La nature, pourtant, ne s’est pas montrée très généreuse envers Kermes : le timbre est avare d’harmoniques et le grave fort court (les intervalles de « Chi non sente » sont sans pitié). Mais ces lacunes sont compensées par l’incroyable engagement dont fait preuve l’interprète, plus disciplinée que naguère (subsistent néanmoins, ça et là, quelques effets vocaux douteux). Dans les arie virtuoses, la voix, agile, déjoue crânement, sinon toujours parfaitement, les difficultés techniques. Si les trilles tenus de « Ondeggiante, agitato » sont un jeu pour elle, les coloratures de « Torbido, irato e nero » la poussent dans ses derniers retranchements (cette aria redoutable a été écrite pour le jeune Farinelli).
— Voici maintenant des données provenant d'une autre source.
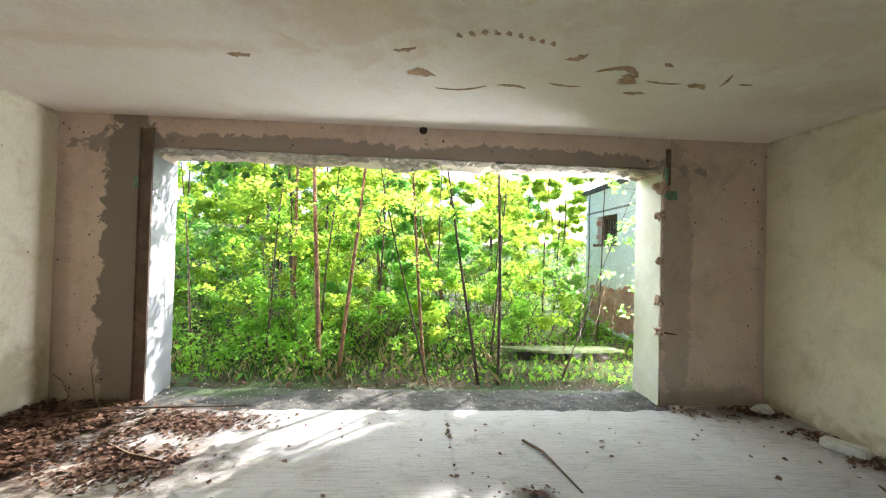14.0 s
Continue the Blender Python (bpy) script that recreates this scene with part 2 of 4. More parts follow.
pale_plaster = surface("pale_plaster", (0.82, 0.79, 0.70), (0.75, 0.72, 0.63), 2.2, bump=0.4)
# grey cement render, darkened further to paint the left jamb's shade
jamb_grey_shaded = surface("jamb_grey_shaded", (0.37, 0.38, 0.39), (0.30, 0.31, 0.32), 2.0, bump=0.15, grain=0.1)
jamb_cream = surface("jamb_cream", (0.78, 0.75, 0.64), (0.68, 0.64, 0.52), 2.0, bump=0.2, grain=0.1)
rough_concrete = surface("rough_concrete", (0.66, 0.59, 0.49), (0.40, 0.34, 0.27), 9.0, bump=0.9, depth=0.03, fine=30)
cement_grey = surface("cement_grey", (0.34, 0.33, 0.31), (0.24, 0.235, 0.22), 3.0, bump=0.5)
pale_concrete = surface("pale_concrete", (0.50, 0.49, 0.46), (0.42, 0.41, 0.38), 1.5, bump=0.4)
roof_dark = surface("roof_dark", (0.09, 0.09, 0.10), (0.13, 0.13, 0.13), 3.0)
# dark tone that paints the lack of light in the side room
unlit_shade = surface("unlit_shade_plaster", (0.20, 0.19, 0.20), (0.13, 0.12, 0.13), 1.5)
rusty_steel = surface("rusty_steel", (0.11, 0.075, 0.055), (0.17, 0.10, 0.06), 14.0, rough=0.75, metal=0.4, world_co=False)
grey_steel = surface("grey_steel", (0.17, 0.165, 0.15), (0.10, 0.09, 0.08), 18.0, rough=0.6, metal=0.5, world_co=False)
rail_brown = surface("rail_brown", (0.15, 0.105, 0.08), (0.22, 0.16, 0.12), 4.0, rough=0.8)
green_paint = surface("green_paint", (0.25, 0.42, 0.27), (0.17, 0.30, 0.19), 20.0, rough=0.6)
black_cable = surface("black_cable", (0.03, 0.03, 0.03), (0.06, 0.05, 0.04), 30.0, rough=0.6)
cable_skin = surface("cable_skin", (0.60, 0.52, 0.40), (0.16, 0.10, 0.07), 5.0, world_co=True)
flake_brown = surface("flake_brown", (0.56, 0.38, 0.24), (0.40, 0.24, 0.13), 9.0)
groove_brown = surface("groove_brown", (0.26, 0.16, 0.10), (0.11, 0.07, 0.05), 12.0)
# near-black; on hole, niche and vent parts it paints the shade inside
near_black = surface("near_black", (0.035, 0.03, 0.025), (0.07, 0.055, 0.04), 20.0)
brick_red = surface("brick_red", (0.62, 0.34, 0.26), (0.48, 0.22, 0.15), 5.0, bump=0.5, world_co=True, mottle=(0.72, 0.60, 0.54))
mortar = surface("mortar", (0.60, 0.56, 0.51), (0.46, 0.42, 0.38), 9.0)
house_paint = surface("house_paint", (0.94, 0.94, 0.95), (0.88, 0.89, 0.90), 1.8, bump=0.7, depth=0.025, fine=14.0)
cardboard = surface("cardboard", (0.46, 0.33, 0.18), (0.38, 0.27, 0.14), 2.2, rough=0.85, fine=120.0, bump=0.1, grain=0.12, stains=(((0.16, 0.11, 0.06), [((0.0, 8.7, 0.0), (0.06, 0.04, 1.0), 0.9), ((0.3, 8.75, 0.0), (0.13, 0.025, 1.0), 0.9), ((-0.25, 8.95, 0.0), (0.2, 0.02, 1.0), 0.7)]),))
cardboard_dark = surface("cardboard_dark", (0.42, 0.29, 0.13), (0.33, 0.22, 0.09), 4.0, rough=0.85, fine=120.0, bump=0.1, grain=0.15, stains=(((0.13, 0.085, 0.045), [((0.0, 8.55, 0.1), (0.05, 0.035, 1.0), 0.95), ((0.35, 8.55, 0.1), (0.12, 0.02, 1.0), 0.95), ((-0.45, 8.62, 0.1), (0.16, 0.015, 1.0), 0.9), ((-0.55, 8.4, 0.1), (0.1, 0.015, 1.0), 0.8), ((0.1, 8.1, 0.1), (0.05, 0.015, 1.0), 0.8)], 0.5),))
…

Sensible et inspirée, Simone Kermes cisèle ses phrasés et use d’inflexions d’une infinie variété : « Ombra mai fu » est comme en apesanteur, « Cara Tomba » à faire pleurer les pierres, « Canta dolce il rosignolo » d’une exquise délicatesse. Chaque plage se révèle une nouvelle source d’émerveillement. La réussite de ce disque doit évidemment beaucoup à la complicité qui lie la chanteuse à Claudio Osele : Colori d’Amore n’est pas un écrin pour diva narcissique. L’orchestre vole d’ailleurs la vedette à Kermes le temps d’un balletto de Matteis le Jeune.
On l’aura compris : pour ses interprètes comme pour le répertoire qu’il exhume, cet album audacieux mérite d’être découvert. Sans attendre.
Delphine Dalens-Marekovic
1 Nous citons le livret
2 Est-il nécessaire de rappeler le rôle qu’Osele a joué auprès de Cecilia Bartoli ?
3 « Chi non sente » a toutefois été écarté du DVD Sacrificium.
4 Naguère gravé par Nadine Sautereau, cet air est le seul qui ne soit pas inédit au disque.